▸ INFORMATION SHOWN:

— START —

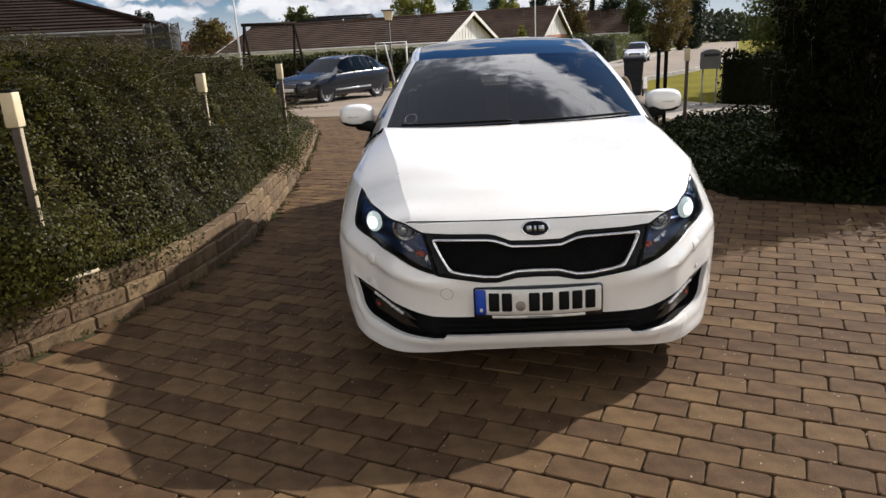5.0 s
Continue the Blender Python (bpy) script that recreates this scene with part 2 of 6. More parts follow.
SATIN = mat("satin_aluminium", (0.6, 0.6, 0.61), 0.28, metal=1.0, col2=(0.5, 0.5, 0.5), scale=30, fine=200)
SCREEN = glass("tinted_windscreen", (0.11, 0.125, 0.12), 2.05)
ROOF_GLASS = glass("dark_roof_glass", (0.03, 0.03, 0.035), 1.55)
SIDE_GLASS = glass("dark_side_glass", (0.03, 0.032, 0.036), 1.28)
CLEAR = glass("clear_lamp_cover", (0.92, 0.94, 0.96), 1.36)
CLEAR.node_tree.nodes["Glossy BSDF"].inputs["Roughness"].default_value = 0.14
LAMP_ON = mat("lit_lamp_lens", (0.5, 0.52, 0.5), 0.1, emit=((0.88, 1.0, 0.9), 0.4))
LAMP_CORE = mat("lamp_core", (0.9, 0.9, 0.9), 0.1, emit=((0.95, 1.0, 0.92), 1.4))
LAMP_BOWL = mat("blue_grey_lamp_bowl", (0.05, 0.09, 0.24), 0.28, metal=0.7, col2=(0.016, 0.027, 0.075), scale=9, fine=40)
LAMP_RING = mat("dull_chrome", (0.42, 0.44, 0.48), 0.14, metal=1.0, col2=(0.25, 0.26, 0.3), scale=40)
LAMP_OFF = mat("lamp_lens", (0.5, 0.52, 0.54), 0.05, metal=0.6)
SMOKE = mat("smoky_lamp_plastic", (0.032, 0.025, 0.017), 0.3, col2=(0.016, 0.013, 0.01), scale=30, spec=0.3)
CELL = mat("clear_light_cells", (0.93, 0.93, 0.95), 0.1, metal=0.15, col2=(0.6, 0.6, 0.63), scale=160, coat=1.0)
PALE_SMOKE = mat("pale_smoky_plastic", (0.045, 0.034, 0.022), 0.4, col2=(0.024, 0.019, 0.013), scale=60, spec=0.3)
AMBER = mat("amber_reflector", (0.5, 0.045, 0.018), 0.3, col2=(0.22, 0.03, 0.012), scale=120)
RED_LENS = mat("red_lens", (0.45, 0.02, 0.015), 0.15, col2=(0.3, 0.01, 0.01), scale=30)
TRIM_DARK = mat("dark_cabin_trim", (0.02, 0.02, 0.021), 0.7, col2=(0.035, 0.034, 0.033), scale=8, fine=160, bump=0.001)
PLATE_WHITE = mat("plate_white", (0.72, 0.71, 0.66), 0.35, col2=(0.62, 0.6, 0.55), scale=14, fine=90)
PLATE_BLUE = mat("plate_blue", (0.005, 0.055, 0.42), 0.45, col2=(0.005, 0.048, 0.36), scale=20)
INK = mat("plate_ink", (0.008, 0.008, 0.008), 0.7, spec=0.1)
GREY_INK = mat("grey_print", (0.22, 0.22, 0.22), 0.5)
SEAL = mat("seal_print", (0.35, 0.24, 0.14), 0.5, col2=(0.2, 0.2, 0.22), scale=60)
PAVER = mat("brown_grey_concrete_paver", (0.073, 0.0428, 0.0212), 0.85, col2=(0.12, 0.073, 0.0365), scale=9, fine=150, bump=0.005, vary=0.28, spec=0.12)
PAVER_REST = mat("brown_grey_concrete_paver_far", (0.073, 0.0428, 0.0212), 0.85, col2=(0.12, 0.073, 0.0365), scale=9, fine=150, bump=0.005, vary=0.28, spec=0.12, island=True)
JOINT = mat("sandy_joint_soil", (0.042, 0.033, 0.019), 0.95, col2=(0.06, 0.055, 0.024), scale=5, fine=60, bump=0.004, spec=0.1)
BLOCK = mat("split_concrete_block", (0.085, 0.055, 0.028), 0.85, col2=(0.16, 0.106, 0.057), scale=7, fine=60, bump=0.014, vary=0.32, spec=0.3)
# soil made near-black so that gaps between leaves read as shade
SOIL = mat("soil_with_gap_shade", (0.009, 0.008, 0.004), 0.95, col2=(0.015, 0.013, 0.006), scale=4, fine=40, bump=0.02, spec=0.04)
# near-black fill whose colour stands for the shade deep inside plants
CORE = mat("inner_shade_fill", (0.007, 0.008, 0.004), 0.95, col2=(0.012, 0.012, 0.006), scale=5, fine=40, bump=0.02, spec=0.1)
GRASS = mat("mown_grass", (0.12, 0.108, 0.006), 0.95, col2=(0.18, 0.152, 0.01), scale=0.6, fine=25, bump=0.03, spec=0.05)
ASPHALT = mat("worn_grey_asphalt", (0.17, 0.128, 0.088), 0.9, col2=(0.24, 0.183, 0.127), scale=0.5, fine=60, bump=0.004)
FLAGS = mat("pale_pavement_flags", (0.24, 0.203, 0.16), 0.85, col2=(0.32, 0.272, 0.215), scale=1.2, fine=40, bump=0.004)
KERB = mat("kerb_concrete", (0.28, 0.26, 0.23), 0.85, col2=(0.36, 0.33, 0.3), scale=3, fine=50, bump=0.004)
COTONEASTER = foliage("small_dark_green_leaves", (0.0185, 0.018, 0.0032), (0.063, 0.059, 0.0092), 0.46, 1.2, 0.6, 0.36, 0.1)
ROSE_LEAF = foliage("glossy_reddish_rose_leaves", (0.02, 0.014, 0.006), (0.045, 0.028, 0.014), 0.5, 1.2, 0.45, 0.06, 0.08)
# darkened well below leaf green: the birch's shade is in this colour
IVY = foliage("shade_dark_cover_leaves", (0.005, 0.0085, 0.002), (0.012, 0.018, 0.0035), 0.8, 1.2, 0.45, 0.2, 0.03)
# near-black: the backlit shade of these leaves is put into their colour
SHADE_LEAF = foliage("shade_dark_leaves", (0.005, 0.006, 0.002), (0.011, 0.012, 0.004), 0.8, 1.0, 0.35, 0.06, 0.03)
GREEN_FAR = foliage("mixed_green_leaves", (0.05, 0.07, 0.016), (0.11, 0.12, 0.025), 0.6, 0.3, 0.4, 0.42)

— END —

▸ THE TASK: Except for the pictures, copy the material above exactly.

▸ FULL RESPONSE:
5.0 s
Continue the Blender Python (bpy) script that recreates this scene with part 2 of 6. More parts follow.
SATIN = mat("satin_aluminium", (0.6, 0.6, 0.61), 0.28, metal=1.0, col2=(0.5, 0.5, 0.5), scale=30, fine=200)
SCREEN = glass("tinted_windscreen", (0.11, 0.125, 0.12), 2.05)
ROOF_GLASS = glass("dark_roof_glass", (0.03, 0.03, 0.035), 1.55)
SIDE_GLASS = glass("dark_side_glass", (0.03, 0.032, 0.036), 1.28)
CLEAR = glass("clear_lamp_cover", (0.92, 0.94, 0.96), 1.36)
CLEAR.node_tree.nodes["Glossy BSDF"].inputs["Roughness"].default_value = 0.14
LAMP_ON = mat("lit_lamp_lens", (0.5, 0.52, 0.5), 0.1, emit=((0.88, 1.0, 0.9), 0.4))
LAMP_CORE = mat("lamp_core", (0.9, 0.9, 0.9), 0.1, emit=((0.95, 1.0, 0.92), 1.4))
LAMP_BOWL = mat("blue_grey_lamp_bowl", (0.05, 0.09, 0.24), 0.28, metal=0.7, col2=(0.016, 0.027, 0.075), scale=9, fine=40)
LAMP_RING = mat("dull_chrome", (0.42, 0.44, 0.48), 0.14, metal=1.0, col2=(0.25, 0.26, 0.3), scale=40)
LAMP_OFF = mat("lamp_lens", (0.5, 0.52, 0.54), 0.05, metal=0.6)
SMOKE = mat("smoky_lamp_plastic", (0.032, 0.025, 0.017), 0.3, col2=(0.016, 0.013, 0.01), scale=30, spec=0.3)
CELL = mat("clear_light_cells", (0.93, 0.93, 0.95), 0.1, metal=0.15, col2=(0.6, 0.6, 0.63), scale=160, coat=1.0)
PALE_SMOKE = mat("pale_smoky_plastic", (0.045, 0.034, 0.022), 0.4, col2=(0.024, 0.019, 0.013), scale=60, spec=0.3)
AMBER = mat("amber_reflector", (0.5, 0.045, 0.018), 0.3, col2=(0.22, 0.03, 0.012), scale=120)
RED_LENS = mat("red_lens", (0.45, 0.02, 0.015), 0.15, col2=(0.3, 0.01, 0.01), scale=30)
TRIM_DARK = mat("dark_cabin_trim", (0.02, 0.02, 0.021), 0.7, col2=(0.035, 0.034, 0.033), scale=8, fine=160, bump=0.001)
PLATE_WHITE = mat("plate_white", (0.72, 0.71, 0.66), 0.35, col2=(0.62, 0.6, 0.55), scale=14, fine=90)
PLATE_BLUE = mat("plate_blue", (0.005, 0.055, 0.42), 0.45, col2=(0.005, 0.048, 0.36), scale=20)
INK = mat("plate_ink", (0.008, 0.008, 0.008), 0.7, spec=0.1)
GREY_INK = mat("grey_print", (0.22, 0.22, 0.22), 0.5)
SEAL = mat("seal_print", (0.35, 0.24, 0.14), 0.5, col2=(0.2, 0.2, 0.22), scale=60)
PAVER = mat("brown_grey_concrete_paver", (0.073, 0.0428, 0.0212), 0.85, col2=(0.12, 0.073, 0.0365), scale=9, fine=150, bump=0.005, vary=0.28, spec=0.12)
PAVER_REST = mat("brown_grey_concrete_paver_far", (0.073, 0.0428, 0.0212), 0.85, col2=(0.12, 0.073, 0.0365), scale=9, fine=150, bump=0.005, vary=0.28, spec=0.12, island=True)
JOINT = mat("sandy_joint_soil", (0.042, 0.033, 0.019), 0.95, col2=(0.06, 0.055, 0.024), scale=5, fine=60, bump=0.004, spec=0.1)
BLOCK = mat("split_concrete_block", (0.085, 0.055, 0.028), 0.85, col2=(0.16, 0.106, 0.057), scale=7, fine=60, bump=0.014, vary=0.32, spec=0.3)
# soil made near-black so that gaps between leaves read as shade
SOIL = mat("soil_with_gap_shade", (0.009, 0.008, 0.004), 0.95, col2=(0.015, 0.013, 0.006), scale=4, fine=40, bump=0.02, spec=0.04)
# near-black fill whose colour stands for the shade deep inside plants
CORE = mat("inner_shade_fill", (0.007, 0.008, 0.004), 0.95, col2=(0.012, 0.012, 0.006), scale=5, fine=40, bump=0.02, spec=0.1)
GRASS = mat("mown_grass", (0.12, 0.108, 0.006), 0.95, col2=(0.18, 0.152, 0.01), scale=0.6, fine=25, bump=0.03, spec=0.05)
ASPHALT = mat("worn_grey_asphalt", (0.17, 0.128, 0.088), 0.9, col2=(0.24, 0.183, 0.127), scale=0.5, fine=60, bump=0.004)
FLAGS = mat("pale_pavement_flags", (0.24, 0.203, 0.16), 0.85, col2=(0.32, 0.272, 0.215), scale=1.2, fine=40, bump=0.004)
KERB = mat("kerb_concrete", (0.28, 0.26, 0.23), 0.85, col2=(0.36, 0.33, 0.3), scale=3, fine=50, bump=0.004)
COTONEASTER = foliage("small_dark_green_leaves", (0.0185, 0.018, 0.0032), (0.063, 0.059, 0.0092), 0.46, 1.2, 0.6, 0.36, 0.1)
ROSE_LEAF = foliage("glossy_reddish_rose_leaves", (0.02, 0.014, 0.006), (0.045, 0.028, 0.014), 0.5, 1.2, 0.45, 0.06, 0.08)
# darkened well below leaf green: the birch's shade is in this colour
IVY = foliage("shade_dark_cover_leaves", (0.005, 0.0085, 0.002), (0.012, 0.018, 0.0035), 0.8, 1.2, 0.45, 0.2, 0.03)
# near-black: the backlit shade of these leaves is put into their colour
SHADE_LEAF = foliage("shade_dark_leaves", (0.005, 0.006, 0.002), (0.011, 0.012, 0.004), 0.8, 1.0, 0.35, 0.06, 0.03)
GREEN_FAR = foliage("mixed_green_leaves", (0.05, 0.07, 0.016), (0.11, 0.12, 0.025), 0.6, 0.3, 0.4, 0.42)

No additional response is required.